Bayer/Onyx Drug Stivarga Receives Approval for Treatment of Rare Tumor
Bayer's Stivarga (regorafenib) has now been approved for use in people suffering from advanced gastrointestinal stromal tumors (GIST), the Food and Drug Administration announced Monday. The agency said that Stivarga can be used to treat the cancer when the tumor can't be surgically removed or treated with other FDA-approved drugs.
The drug was approved for use by the FDA in September 2012 for treating colorectal cancer.
Gastrointestinal stromal tumor is a disease where abnormal cells begin to develop in the tissues of the gastrointestinal tract, according to the National Cancer Institute. This tumor makes roughly 1 percent of all gasteointestinal tumors and an estimated 3000 to 6000 people are diagnosed with this tumor each year.
FDA said that the new drug Stivarga is multi-kinase inhibitor and checks cancer growth by inhibiting various enzymes that promote tumor growth. The approval is mainly for people with GIST who can't undergo surgery and have stopped responding to drugs like Gleevec (imatinib) which is made by Novartis, and Sutent (sunitinib) made by Pfizer.

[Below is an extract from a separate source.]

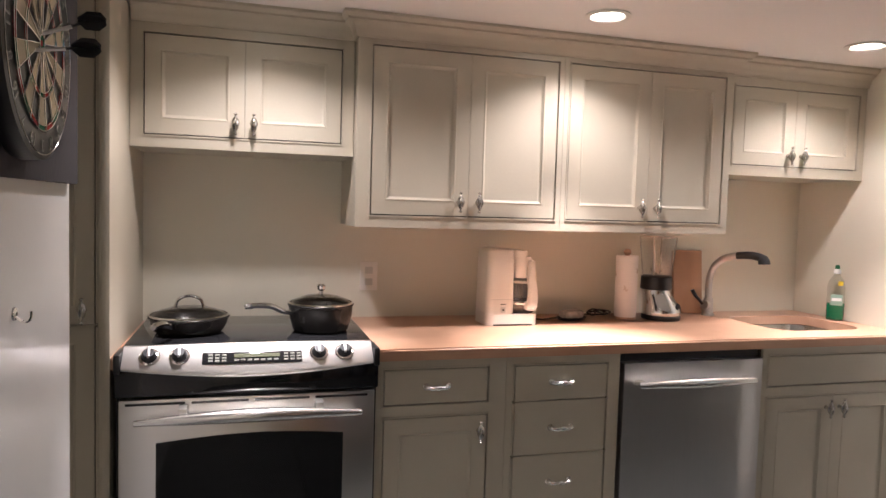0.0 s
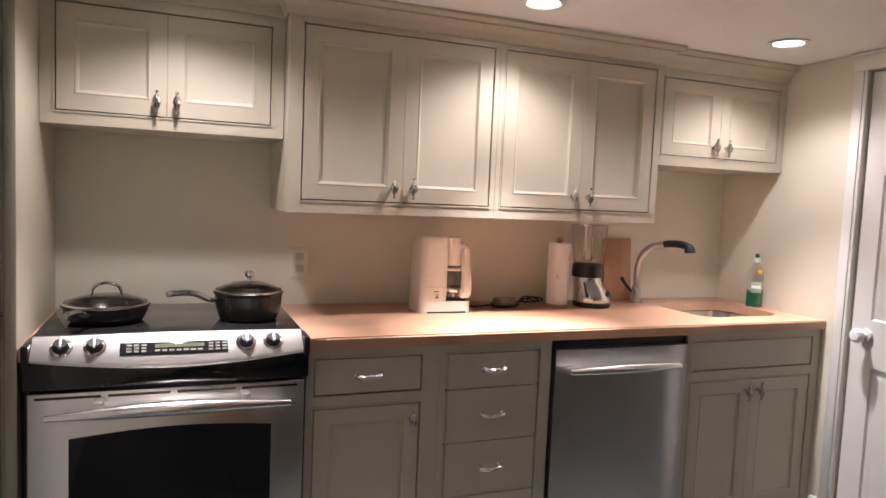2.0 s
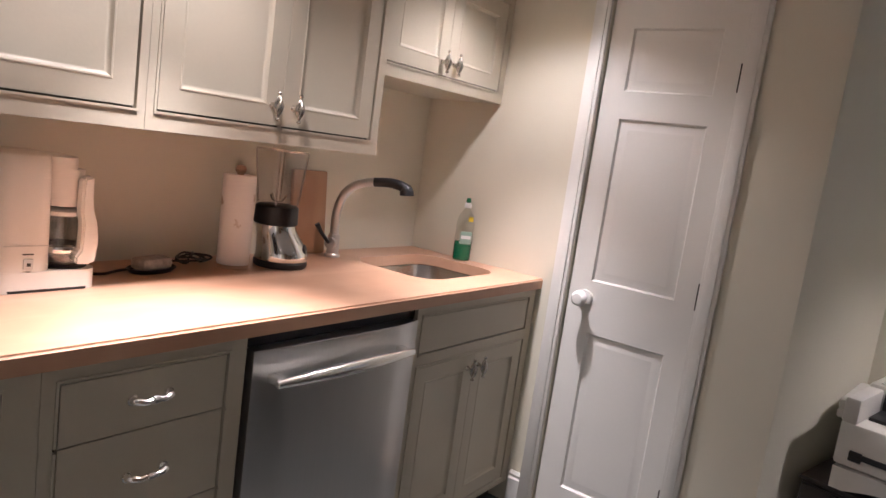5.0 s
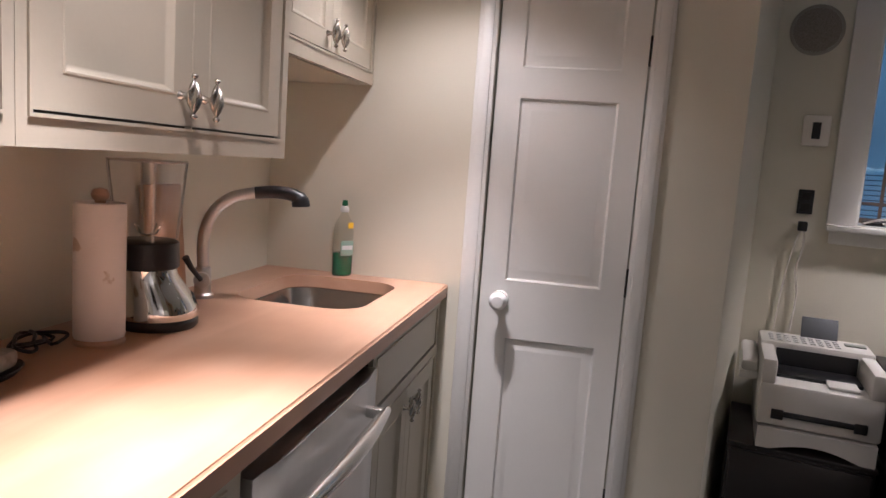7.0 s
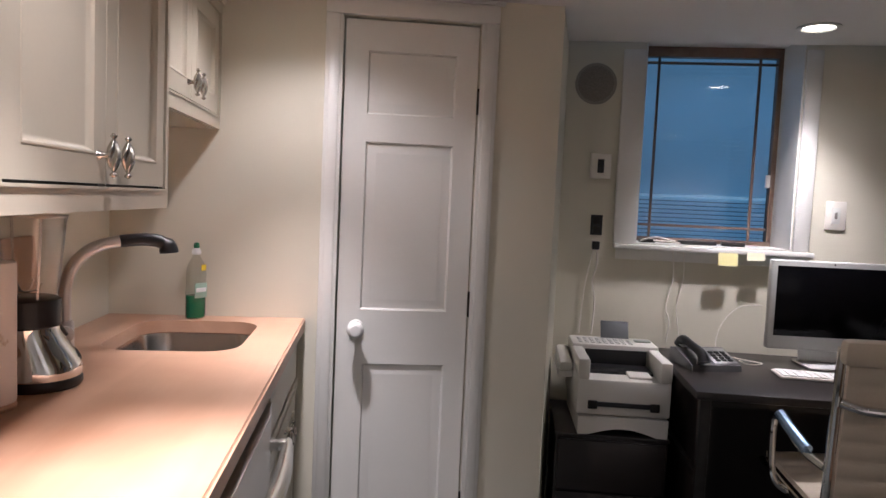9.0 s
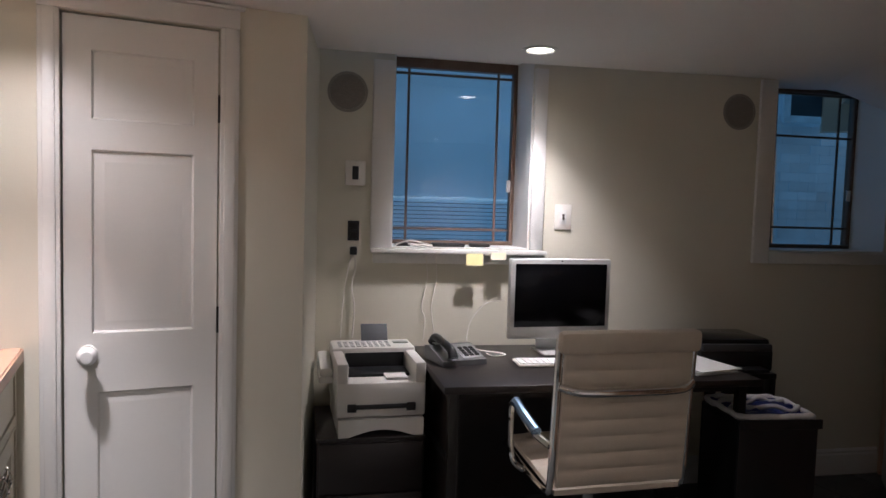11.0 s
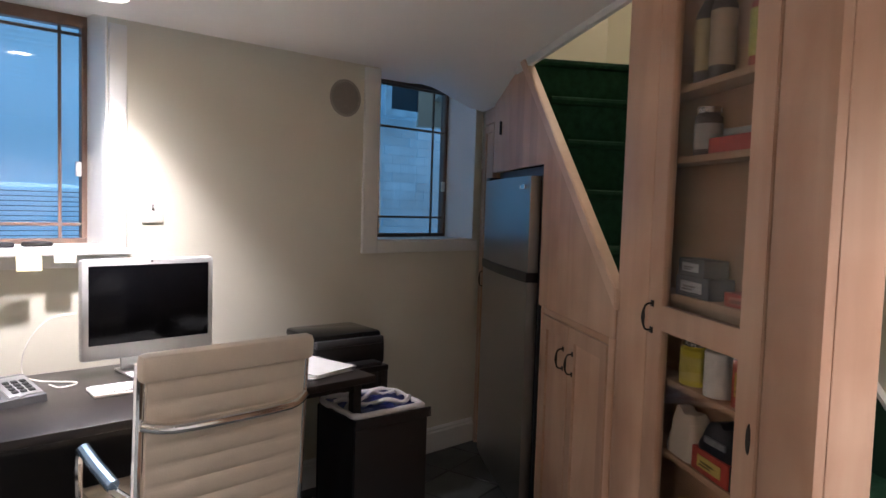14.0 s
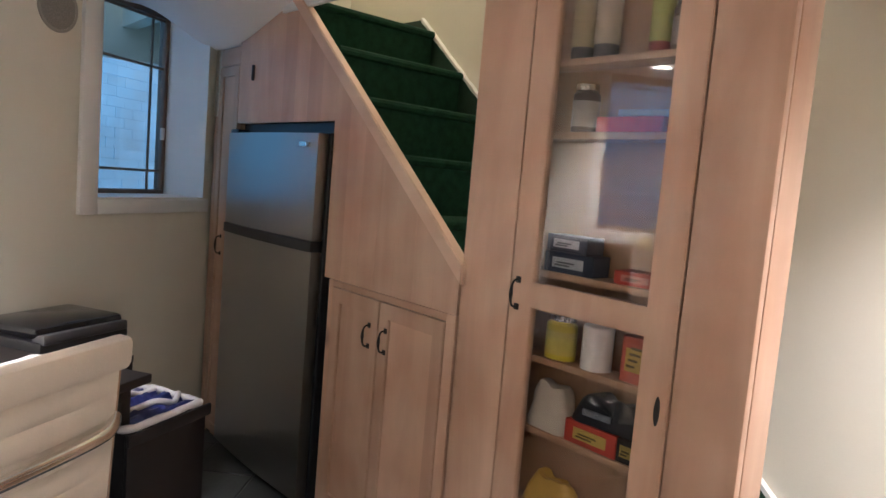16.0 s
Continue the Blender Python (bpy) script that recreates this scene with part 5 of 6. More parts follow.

The safety of the drug was tested on 199 patients with GIST who weren't responding to other treatments. The study participants were either given a dose of Stivarga or a dummy drug.
"Stivarga is the third drug approved by the FDA to treat gastrointestinal stromal tumors. It provides an important new treatment option for patients with GIST in which other approved drugs are no longer effective," said Richard Pazdur, M.D., director of the Office of Hematology and Oncology Products in the FDA's Center for Drug Evaluation and Research.
Study results showed that people on Stivarga had slower tumor progression (3.9 months on an average) than people on placebo. The most common side-effects were weakness, diarrhea, loss of appetite, high blood pressure, mouth sores, etc. Some serious side-effects were liver damage, extremely high blood pressure and heart attack.
The drug will cost around $9,350 per 28-day cycle, Shannon Campbell, vice president and general manager of Bayer's oncology business, said in a telephone interview with Reuters Health.
The drug is jointly promoted by Bayer and Onyx in the U.S.